Guineveretoo
Mostly bewildered
Johnny Canuck2 said:I'm not constantly anything about Louis Theroux. I don't know his work. My comment was about the penchant for british documentarians to make documentaries about US crazies, and the apparent appetite of the british public for such documentaries.
But this thread is about a specific programme about a specific group of people!
If it is about other programmes about US society or whatever, I will have to admit that I really can't think of any other than those made by Theroux. You see, I am a bit of a fan of his, so I watch the programmes he makes, and I read the books he writes, and I even go to listen to him at the Battersea Arts Festival! Sometimes he talks about Americans, but not always. Perhaps it is just that, with the population of the USA being slightly bigger than that of the UK, there are more groups out there? I mean, we have our weirdos, but a lot of them do seem to be on their own. Anyone remember that guy with the sandwich board who used to walk around Central London, telling us that we were all doomed for something or other?
In fact, only yesterday, there was a bloke standing on the corner of Oxford Street shouting about freemasonry and holding up placards saying that 10% of judges are freemasons, and 46% of CPS lawyers!

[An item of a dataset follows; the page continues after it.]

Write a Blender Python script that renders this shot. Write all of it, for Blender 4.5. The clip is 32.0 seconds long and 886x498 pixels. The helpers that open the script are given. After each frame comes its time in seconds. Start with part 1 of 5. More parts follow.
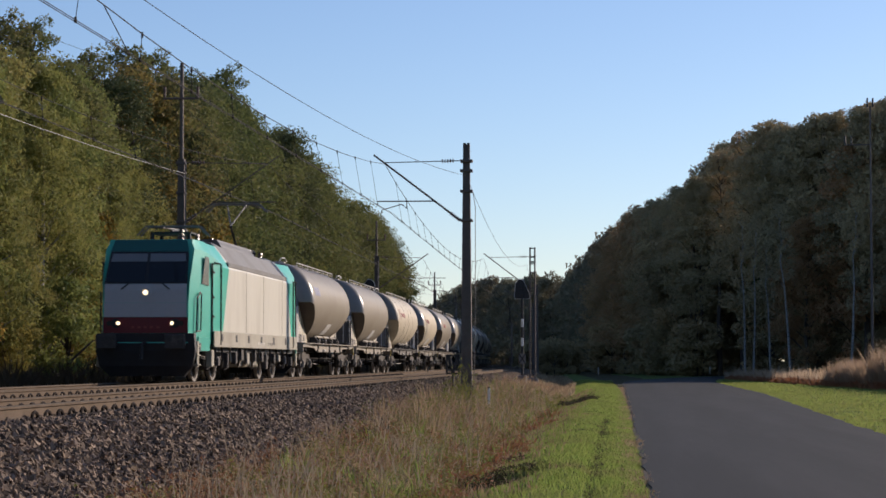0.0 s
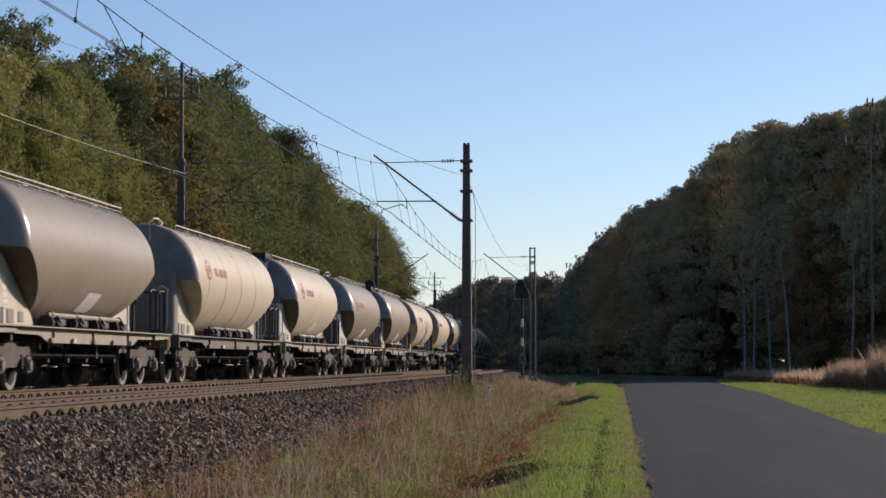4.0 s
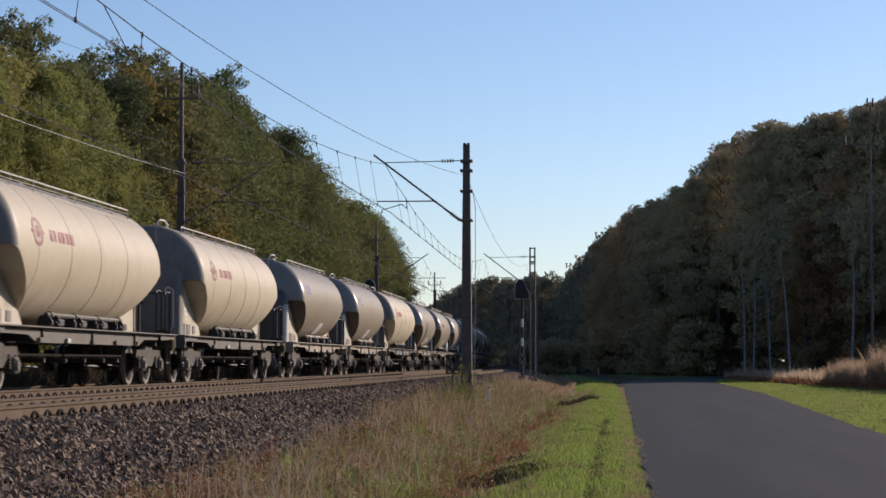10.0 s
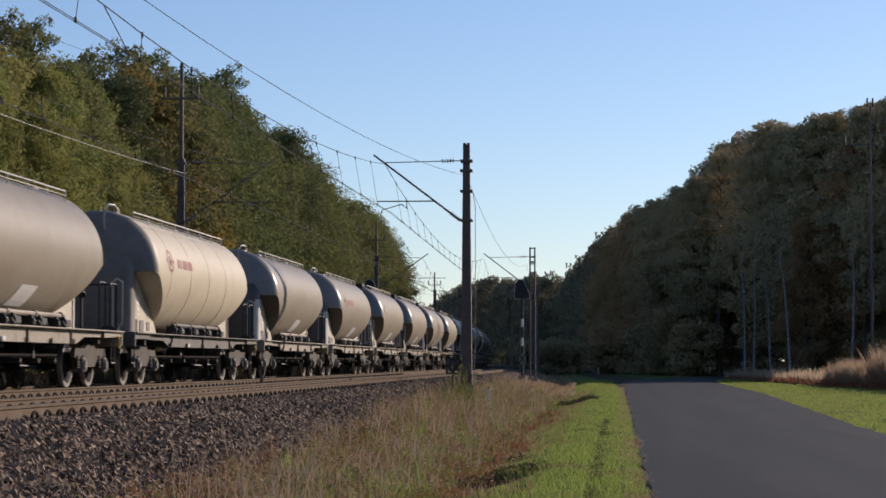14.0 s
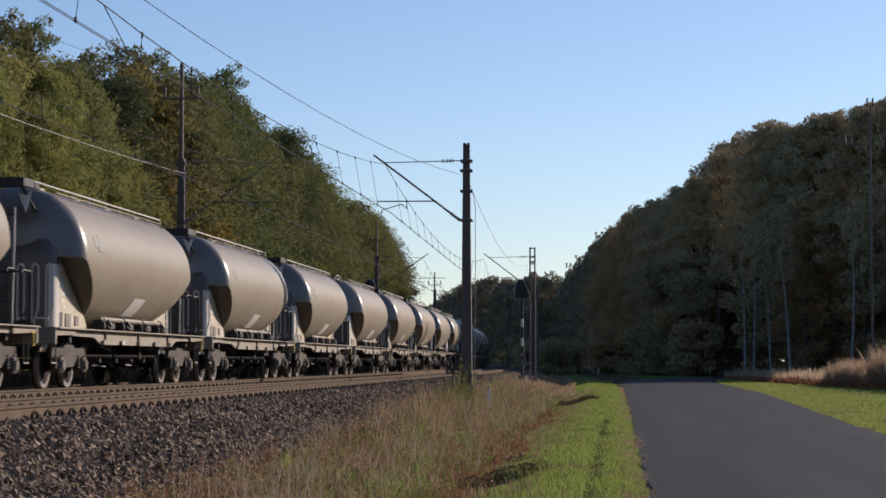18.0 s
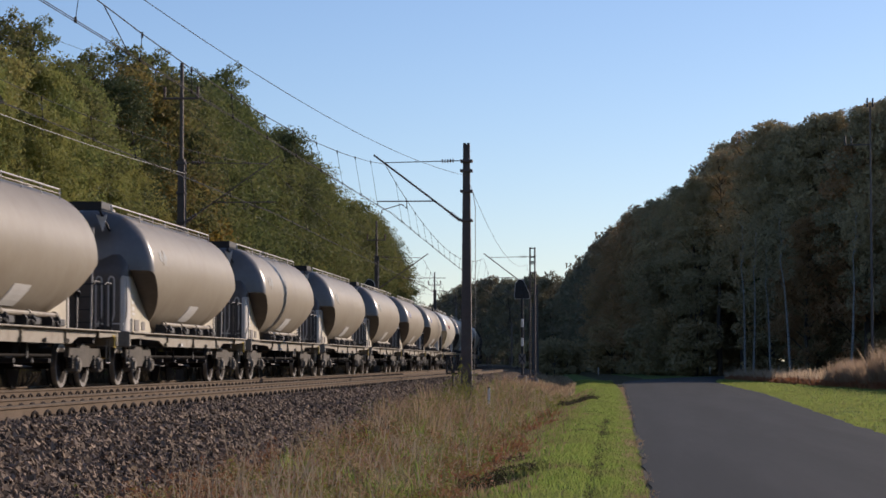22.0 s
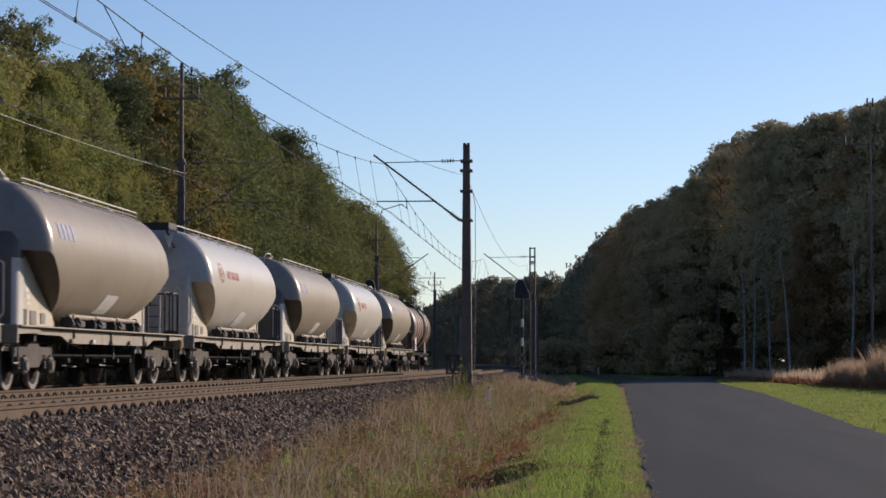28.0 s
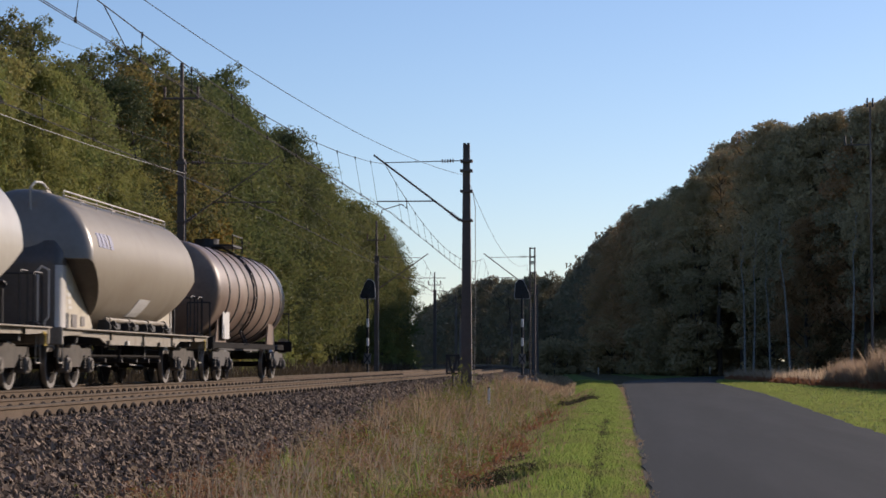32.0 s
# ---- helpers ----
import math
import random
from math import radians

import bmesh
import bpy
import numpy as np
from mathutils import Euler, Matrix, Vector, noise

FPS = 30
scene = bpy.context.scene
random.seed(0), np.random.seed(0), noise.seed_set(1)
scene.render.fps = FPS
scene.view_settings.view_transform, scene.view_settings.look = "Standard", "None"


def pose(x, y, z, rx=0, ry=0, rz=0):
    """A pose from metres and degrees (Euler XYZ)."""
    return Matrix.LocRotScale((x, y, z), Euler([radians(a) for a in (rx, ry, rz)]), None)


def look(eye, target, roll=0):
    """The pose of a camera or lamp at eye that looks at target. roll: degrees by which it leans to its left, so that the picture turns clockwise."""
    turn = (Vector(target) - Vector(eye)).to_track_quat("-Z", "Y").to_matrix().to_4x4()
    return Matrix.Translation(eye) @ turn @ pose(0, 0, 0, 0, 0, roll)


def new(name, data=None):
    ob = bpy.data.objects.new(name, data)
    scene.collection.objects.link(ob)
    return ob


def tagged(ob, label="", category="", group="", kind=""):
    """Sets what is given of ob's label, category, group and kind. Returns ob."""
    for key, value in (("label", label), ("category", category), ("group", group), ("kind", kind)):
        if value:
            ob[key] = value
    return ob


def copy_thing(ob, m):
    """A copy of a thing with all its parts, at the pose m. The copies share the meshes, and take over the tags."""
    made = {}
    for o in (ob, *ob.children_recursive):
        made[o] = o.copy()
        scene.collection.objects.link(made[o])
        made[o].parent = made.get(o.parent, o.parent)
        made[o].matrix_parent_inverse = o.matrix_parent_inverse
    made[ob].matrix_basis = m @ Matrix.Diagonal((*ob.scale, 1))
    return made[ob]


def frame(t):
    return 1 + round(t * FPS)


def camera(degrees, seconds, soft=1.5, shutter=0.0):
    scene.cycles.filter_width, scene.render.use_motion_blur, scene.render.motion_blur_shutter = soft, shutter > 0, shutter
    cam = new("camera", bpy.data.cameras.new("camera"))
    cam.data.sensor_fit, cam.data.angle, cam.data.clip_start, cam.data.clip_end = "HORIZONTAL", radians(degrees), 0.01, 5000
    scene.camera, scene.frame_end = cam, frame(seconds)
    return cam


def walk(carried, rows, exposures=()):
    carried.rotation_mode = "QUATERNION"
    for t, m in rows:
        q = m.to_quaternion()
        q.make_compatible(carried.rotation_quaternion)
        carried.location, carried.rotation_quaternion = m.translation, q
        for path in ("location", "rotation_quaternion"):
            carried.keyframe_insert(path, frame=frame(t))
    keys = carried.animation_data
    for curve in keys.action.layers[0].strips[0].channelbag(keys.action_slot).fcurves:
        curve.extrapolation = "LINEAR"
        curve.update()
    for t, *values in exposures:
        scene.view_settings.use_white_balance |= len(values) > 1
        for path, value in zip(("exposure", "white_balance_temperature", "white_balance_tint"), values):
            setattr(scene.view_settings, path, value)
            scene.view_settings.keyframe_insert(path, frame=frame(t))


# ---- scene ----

Kind of weird, but on his own, not much of a programme?
Anyway, speaking for myself. I don't devour documentaries about Americans. Mostly, I wouldn't even watch them, to be frank. The Theroux ones are only actually watched by a minority audience, too. Neither do I judge the population of the USA depending on what I have seen on telly. If I did, there is no way I would have visited there so many times, and had so many Americans as friends and lovers, let me tell you!